Town of Gilbert planning and development officials will continue reaching out to the community as they gear up to bring the proposed downtown Heritage arts, culture and entertainment district to the Town Council on Sept. 5.
Planning and development officials recently met with the Gilbert Arts, Culture and Tourism Commission and will meet next with the Gilbert Redevelopment Commission during a public meeting at 6:30 p.m. on Wednesday at the Gilbert Town Council Chambers, said Mike Milillo, Gilbert zoning administrator. The Gilbert Redevelopment Commission advises the Town Council on matters involving the redevelopment area in downtown Gilbert.
“We’ve continued to reach out to various groups who we believe would be interested in this, like Gilbert public schools and churches,” Milillo said. “We would hate to put this in front of the council without people knowing about it.”
The proposed Heritage arts, culture and entertainment district is an area that officials hope will attract museums, art galleries, bars, restaurants and microbreweries and would stretch through about half of the downtown area, which runs from Juniper Avenue in the north down to just south of Elliot Road and stretches about one quarter of a mile on either side of Gilbert Road, Milillo said.
While state law allows cities and towns to designate entertainment districts, the Town Council would need to lift a ban on certain types of liquor licenses that fall within 300 feet of a church or school. If officials lift the ban, then the Town Council would be able to consider each bar or restaurant on a case by case basis, Milillo said.
“We hope this will act as a catalyst so that we all get the more artistic types of uses and cultural ventures to locate there or expand,” Milillo said.

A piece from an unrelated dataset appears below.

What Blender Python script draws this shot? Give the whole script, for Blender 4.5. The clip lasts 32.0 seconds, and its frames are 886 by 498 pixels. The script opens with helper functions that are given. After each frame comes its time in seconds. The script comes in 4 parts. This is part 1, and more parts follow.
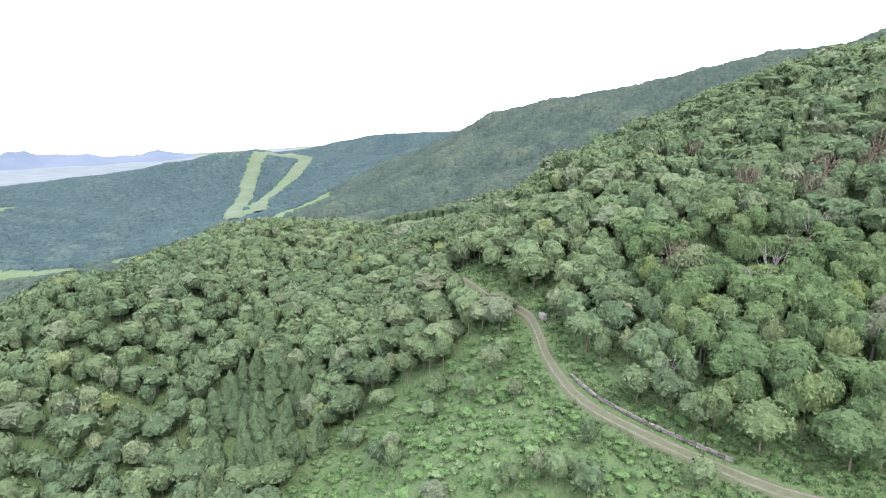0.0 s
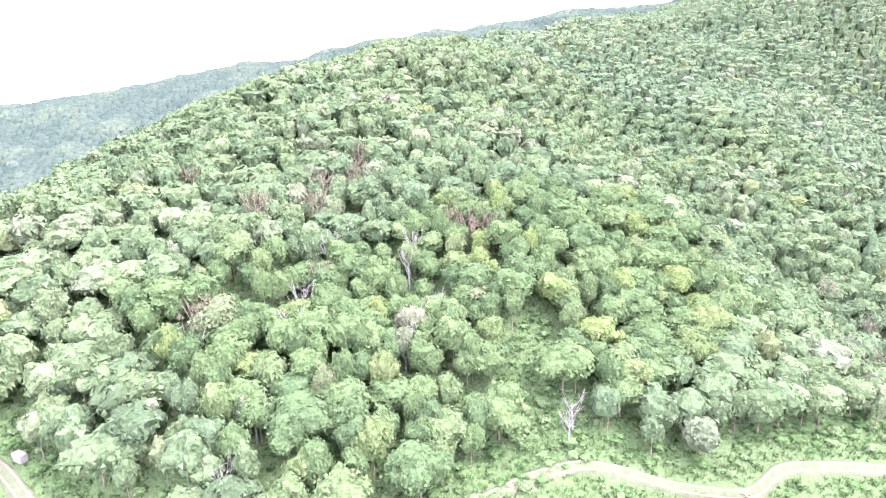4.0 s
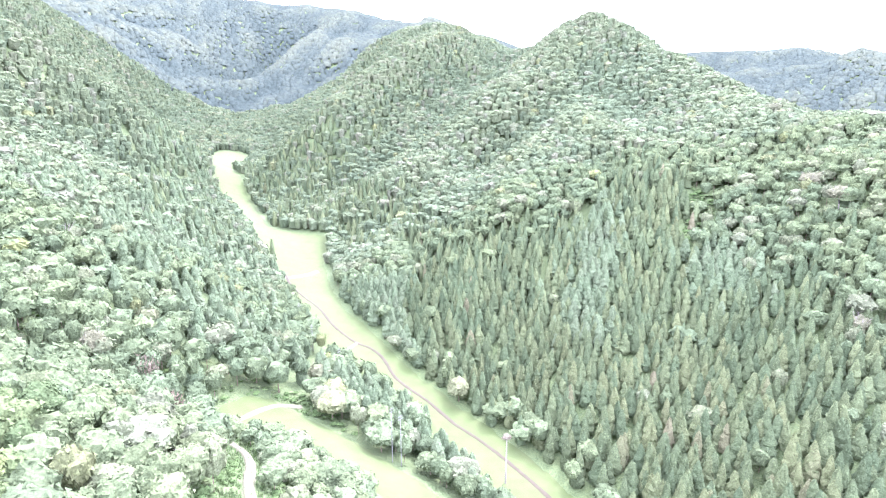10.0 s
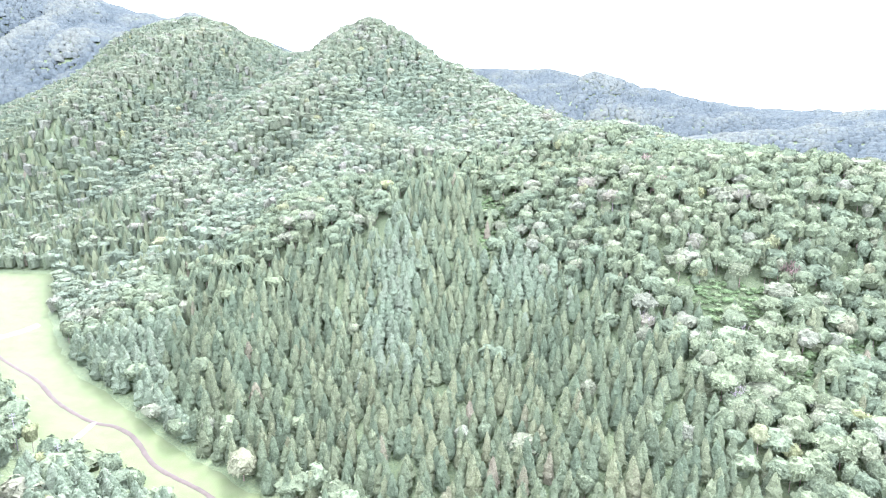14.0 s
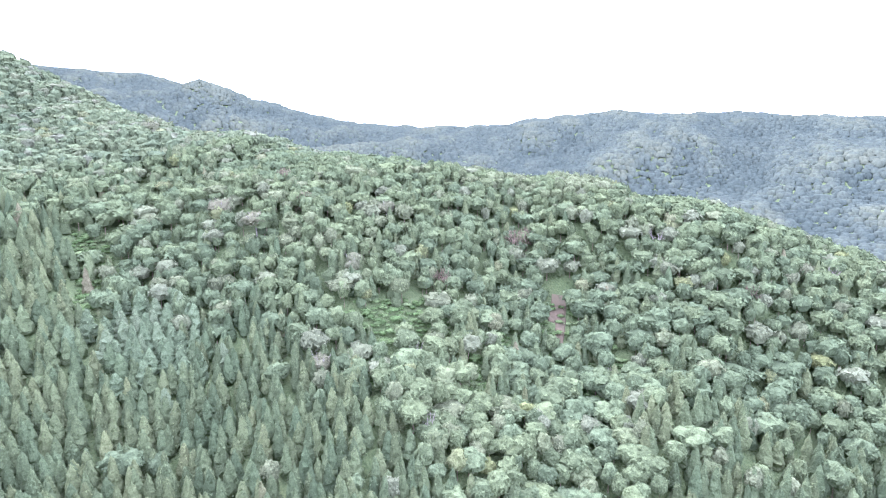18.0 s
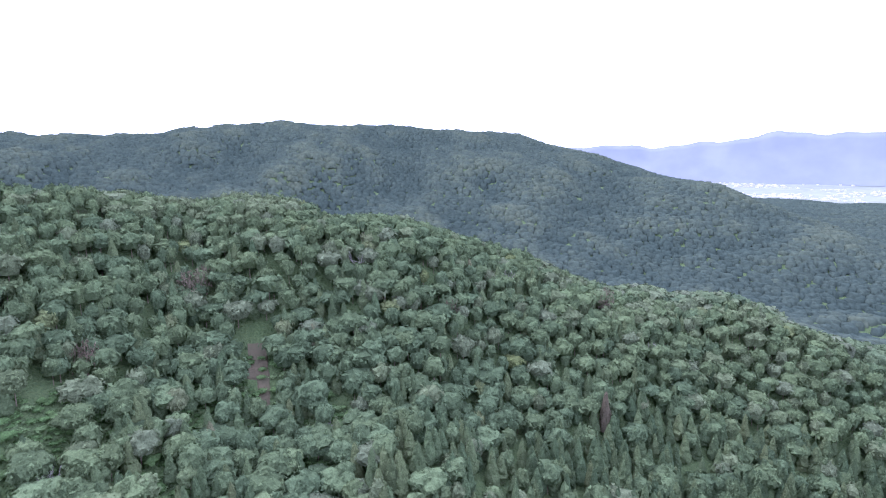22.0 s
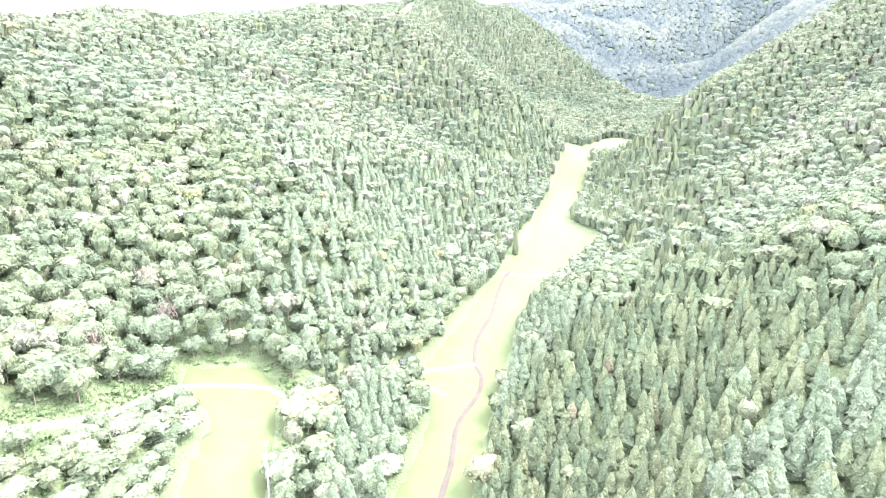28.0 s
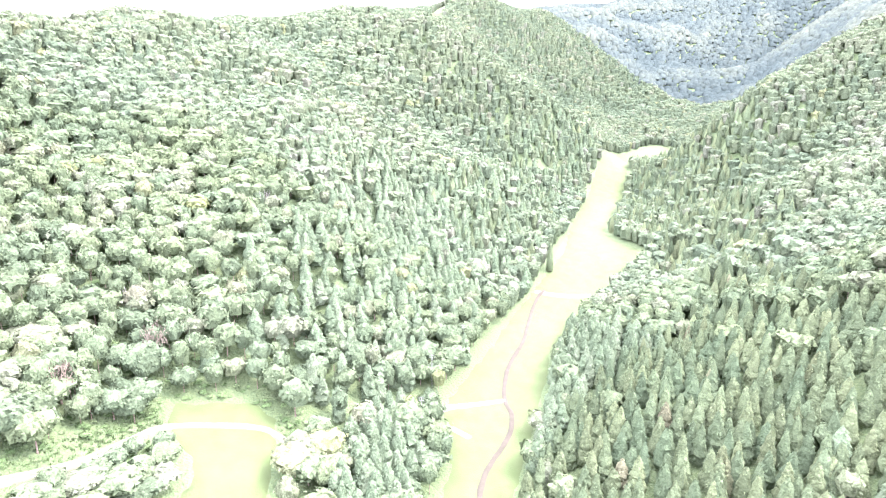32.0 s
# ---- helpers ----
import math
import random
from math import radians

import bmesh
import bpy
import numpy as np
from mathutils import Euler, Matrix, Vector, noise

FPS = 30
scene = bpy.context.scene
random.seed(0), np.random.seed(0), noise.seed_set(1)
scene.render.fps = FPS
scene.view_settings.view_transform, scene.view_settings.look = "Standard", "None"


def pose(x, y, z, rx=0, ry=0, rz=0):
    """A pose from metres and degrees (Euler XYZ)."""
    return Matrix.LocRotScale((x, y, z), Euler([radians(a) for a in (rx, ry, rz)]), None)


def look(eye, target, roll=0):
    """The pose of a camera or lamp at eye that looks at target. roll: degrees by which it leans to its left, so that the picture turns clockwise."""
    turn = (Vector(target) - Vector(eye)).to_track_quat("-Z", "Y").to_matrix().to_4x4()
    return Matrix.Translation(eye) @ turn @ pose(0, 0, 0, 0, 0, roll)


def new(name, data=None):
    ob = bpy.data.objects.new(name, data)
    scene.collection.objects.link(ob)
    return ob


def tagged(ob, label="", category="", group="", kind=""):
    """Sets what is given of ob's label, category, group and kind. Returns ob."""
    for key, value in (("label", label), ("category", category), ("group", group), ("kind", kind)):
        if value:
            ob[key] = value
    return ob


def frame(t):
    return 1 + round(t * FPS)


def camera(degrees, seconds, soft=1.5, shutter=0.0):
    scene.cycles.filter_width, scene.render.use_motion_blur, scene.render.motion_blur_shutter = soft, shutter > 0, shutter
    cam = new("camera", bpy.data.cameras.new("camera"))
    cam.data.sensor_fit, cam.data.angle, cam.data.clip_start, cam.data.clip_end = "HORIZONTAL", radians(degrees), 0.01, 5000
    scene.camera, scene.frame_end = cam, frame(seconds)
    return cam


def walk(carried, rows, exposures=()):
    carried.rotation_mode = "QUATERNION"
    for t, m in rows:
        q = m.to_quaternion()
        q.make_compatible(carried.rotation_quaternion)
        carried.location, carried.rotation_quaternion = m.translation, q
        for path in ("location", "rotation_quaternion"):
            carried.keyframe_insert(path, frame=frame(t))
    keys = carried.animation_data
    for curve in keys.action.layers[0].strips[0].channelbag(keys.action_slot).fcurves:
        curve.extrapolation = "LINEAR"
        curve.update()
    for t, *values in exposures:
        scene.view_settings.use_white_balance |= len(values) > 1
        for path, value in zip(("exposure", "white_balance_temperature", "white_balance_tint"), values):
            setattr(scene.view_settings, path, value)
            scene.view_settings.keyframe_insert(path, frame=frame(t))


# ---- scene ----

One school located near the proposed area is Gilbert Elementary School. Gilbert Public Schools spokesperson Dianne Bowers said district officials met with planning officials in late July to discuss the proposal.
“District representatives expressed their support for the entertainment district overall, with the desire for the Town to impose a 500 foot limit, rather than the 300 foot limit currently allowed in the entertainment district,” Bowers said.
Kevin Ballard, president of the Church of Jesus Christ of Latter-day Saints’ stake that covers a portion of the proposed district, declined to comment.
Milillo said 90 percent of the approximately 20 people who attended a community meeting on June 17 supported the proposal.
“We had one person in particular who was opposed and she felt that this would lead to some problems,” Milillo said.
Milillo said the Town of Gilbert is in competition with cities such as Scottsdale, Tempe and Mesa to attract people and businesses to their downtown area. However, Milillo said the town is going to be careful about thoroughly checking this history of any business applying for a recommendation on a liquor license.
Also, officials have created a Good Neighbor Principles document, which liquor license applicants would need to read and sign. The document asks businesses to commit to keeping the downtown area safe and clean, respect property, manage noise and remain accountable to the community.
“We realize that it’s a voluntary thing, but we think that it will get them thinking about the potential negative effects that they could have.”